# Given information
---+---

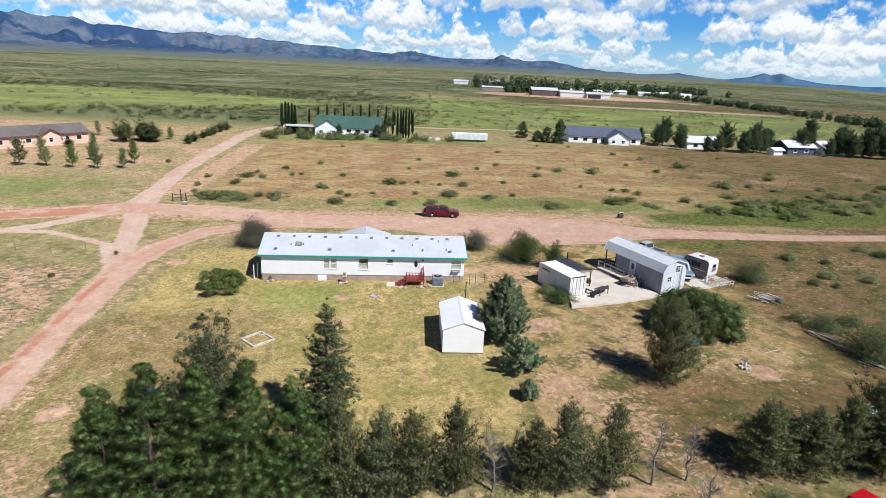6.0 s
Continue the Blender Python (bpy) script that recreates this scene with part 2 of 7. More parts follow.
BROWN_TREE = leaf_mat("dusty_brown_green_leaves", (0.090, 0.106, 0.040), (0.245, 0.258, 0.105), (0.24, 0.18, 0.10))
AGAVE_LEAF = leaf_mat("blue_grey_agave", (0.050, 0.085, 0.075), (0.090, 0.130, 0.105), None, 0.05)
GRASS_DRY = leaf_mat("straw_grass", (0.19, 0.155, 0.075), (0.30, 0.245, 0.12), (0.34, 0.28, 0.15), 0.3, 0.08)
GRASS_GREEN = leaf_mat("green_grass", (0.078, 0.098, 0.028), (0.165, 0.180, 0.052), (0.25, 0.21, 0.095), 0.3, 0.08)


# ---- mesh building ----
class Build:
    """Collects faces for one mesh."""

    def __init__(self):
        self.v, self.f = [], []

    def add(self, vs, fs):
        o = len(self.v)
        self.v += [tuple(p) for p in vs]
        self.f += [tuple(i + o for i in f) for f in fs]
        return self

    def box(self, a, b, c=0.0):
        """A box from corner a to corner b; c: the width of its chamfered edges."""
        a, b = [min(p, q) for p, q in zip(a, b)], [max(p, q) for p, q in zip(a, b)]
        if not c:
            vs = [(x, y, z) for z in (a[2], b[2]) for y in (a[1], b[1]) for x in (a[0], b[0])]
            return self.add(vs, [(0, 2, 3, 1), (4, 5, 7, 6), (0, 1, 5, 4), (2, 6, 7, 3), (0, 4, 6, 2), (1, 3, 7, 5)])
        c = min(c, *[(q - p) * 0.45 for p, q in zip(a, b)])
        vs, at = [], {}
        for sx in (0, 1):
            for sy in (0, 1):
                for sz in (0, 1):
                    s = (sx, sy, sz)
                    for k in range(3):
                        at[s, k] = len(vs)
                        vs.append([(b[i] if s[i] else a[i]) + (0 if i == k else (-c if s[i] else c)) for i in range(3)])
        fs = []
        for k in range(3):
            i, j = (k + 1) % 3, (k + 2) % 3
            for e in (0, 1):
                def corner(p, q):
                    s = [0, 0, 0]
                    s[k], s[i], s[j] = e, p, q
                    return tuple(s)
                loop = [at[corner(p, q), k] for p, q in ((0, 0), (1, 0), (1, 1), (0, 1))]
                fs.append(tuple(loop if e else loop[::-1]))
            for p in (0, 1):
                for q in (0, 1):
                    def edge(e):
                        s = [0, 0, 0]
                        s[k], s[i], s[j] = e, p, q
                        return tuple(s)
                    loop = [at[edge(0), i], at[edge(1), i], at[edge(1), j], at[edge(0), j]]
                    fs.append(tuple(loop if p == q else loop[::-1]))
        for sx in (0, 1):
            for sy in (0, 1):
                for sz in (0, 1):
                    loop = [at[(sx, sy, sz), k] for k in range(3)]
                    fs.append(tuple(loop if (sx + sy + sz) % 2 else loop[::-1]))
        return self.add(vs, fs)

    def prism(self, pts, axis, lo, hi):
        """A polygon (pairs) pushed along axis 0, 1 or 2 from lo to hi."""
        def place(p, d):
            q = list(p)
            q.insert(axis, d)
            return q
        n = len(pts)
        vs = [place(p, lo) for p in pts] + [place(p, hi) for p in pts]
        fs = [tuple(range(n))[::-1], tuple(range(n, 2 * n))] + [(i, (i + 1) % n, n + (i + 1) % n, n + i) for i in range(n)]
        return self.add(vs, fs)

    def tube(self, p, q, r, s=None, n=8, caps=True):
        p, q = Vector(p), Vector(q)
        s = r if s is None else s
        d = (q - p).normalized()
        u = d.orthogonal().normalized()
        w = d.cross(u)
        ring = [(math.cos(2 * math.pi * i / n), math.sin(2 * math.pi * i / n)) for i in range(n)]
        vs = [p + (u * a + w * b) * r for a, b in ring] + [q + (u * a + w * b) * s for a, b in ring]
        fs = [(i, (i + 1) % n, n + (i + 1) % n, n + i) for i in range(n)]
        if caps:
            fs += [tuple(range(n))[::-1], tuple(range(n, 2 * n))]
        return self.add(vs, fs)

    def slab(self, quad, t):
        """A sheet over four points, thickened by t along its normal."""
        q = [Vector(p) for p in quad]
        n = (q[1] - q[0]).cross(q[2] - q[0]).normalized() * t
        vs = q + [p + n for p in q]
        return self.add(vs, [(3, 2, 1, 0), (4, 5, 6, 7), (0, 1, 5, 4), (1, 2, 6, 5), (2, 3, 7, 6), (3, 0, 4, 7)])

    def mesh(self, name, material=None, smooth=False, fix=True):
        me = bpy.data.meshes.new(name)
        me.from_pydata(self.v, [], self.f)
        if fix and len(self.f) < 20000:
            bm = bmesh.new()
            bm.from_mesh(me)
            bmesh.ops.recalc_face_normals(bm, faces=bm.faces)
            bm.to_mesh(me)
            bm.free()
        if smooth:
            me.polygons.foreach_set("use_smooth", [True] * len(me.polygons))
        if material:
            me.materials.append(material)
        me.update()
        return me

    def part(self, name, material, parent=None, label="", smooth=False, fix=True):
        ob = new(name, self.mesh(name, material, smooth, fix))
        if parent:
            ob.parent = parent
        if label:
            tagged(ob, label)
        return ob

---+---

# What the task requires
Your task is to return the lines above, from the first one up to and including the line containing "0.095), 0.3, 0.08)", minus any pictures.

# Response
6.0 s
Continue the Blender Python (bpy) script that recreates this scene with part 2 of 7. More parts follow.
BROWN_TREE = leaf_mat("dusty_brown_green_leaves", (0.090, 0.106, 0.040), (0.245, 0.258, 0.105), (0.24, 0.18, 0.10))
AGAVE_LEAF = leaf_mat("blue_grey_agave", (0.050, 0.085, 0.075), (0.090, 0.130, 0.105), None, 0.05)
GRASS_DRY = leaf_mat("straw_grass", (0.19, 0.155, 0.075), (0.30, 0.245, 0.12), (0.34, 0.28, 0.15), 0.3, 0.08)
GRASS_GREEN = leaf_mat("green_grass", (0.078, 0.098, 0.028), (0.165, 0.180, 0.052), (0.25, 0.21, 0.095), 0.3, 0.08)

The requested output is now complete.